In datacenters, Disaster Recovery is not just a concept, but it is something that we must take into consideration every day. The company/customer make money if the services we provide are operational. We try to make everything as stable and secure as possible, but we also have to plan for the worst – what if the building is gone tomorrow? For this contingency, we usually identify a location FarFarAway, that is not subject to the same risks as the primary location. EZ. Find a location, sign a contract, install and configure environment and that’s it, right? ummm… nope. Now comes the hard part.
The hard part for DR has always been replicating data from the production site to the recovery site. You have to make sure all of the data gets across to the recovery site in time and consistently. Since we are a rather large VMware shop, and the entire production environment is now VMs, all we have to do is replicate the VMs and their additional data to the recovery site.

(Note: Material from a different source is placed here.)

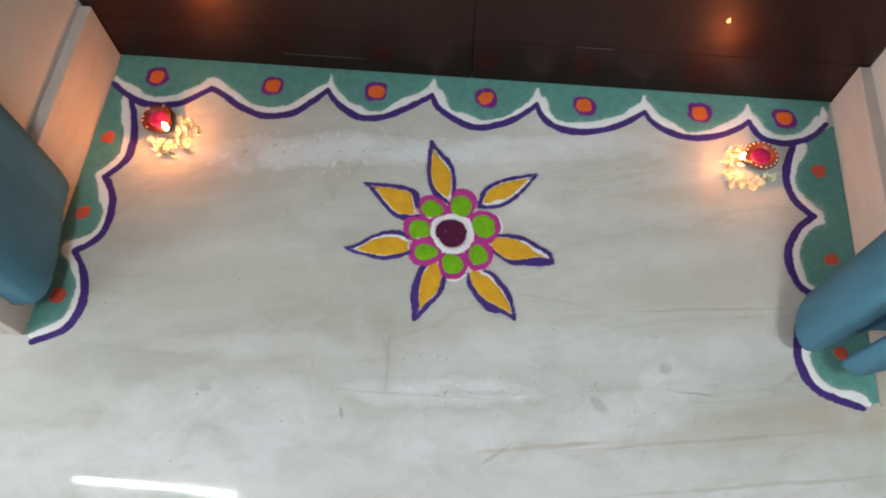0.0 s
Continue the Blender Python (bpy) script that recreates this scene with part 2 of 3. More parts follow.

We use a number of tools for replication:
- SAN based replication (Compellent)
- VMware’s Site Recovery Manger (in evaluation at the moment)
- Offsite replication of our daily backups (Quantum DXi)
The SAN replication moves the data that is not encased in a VM, in our case, file server data. vRanger and VMware’s SRM replicate the VMs. vRanger is cheap, is poorly integrated with vCenter, and has a rather weak understanding of Recovery Point Objectives. SRM is awfully expensive, can be managed from the vSphere client and will plan the replication schedule to make sure the replica is never older than you specify.
All of these are great tools, but I had been banging my head against the wall trying to identify why the replication processes are unable to make full use of the available bandwidth. SAN to SAN replication was just fine, but vRanger and SRM were struggling. I tested various TCP performance enhancements, opened cases with VMware, etc. Nothing helped until we installed a shiny new Compellent SAN in the DR location.
By the time the new SAN came in, I was getting quite frustrated with the DR replications. Every night at least 10% of the replication processes would fail. Some required a restart, others were in such a bad state the replica VMs had to be wiped and re-synced. It was bad. Really bad. When the new SAN was installed, the first thing I did was move a few of the troublesome replications to the new SAN. I nearly fell out of my chair when I looked at the bandwidth stats! The replications were running flat out, using the entire capacity of the WAN link. This had never happened before! All of the replicas are now running to the new SAN and the replication failure rate is less than 1%. Yes!
As it turns out, recovery site storage performance is critical in reducing the latencies in the replication process. I was using an old hand-me down Compellent, as well as a Quantum DXi as storage devices. The IOPS performance of the new SAN beats both of these devices by at least an order of magnitude. And it shows in the replication performance.
So, if you are having VM replication performance issues, take a look at your DR site SAN. It might not be good enough.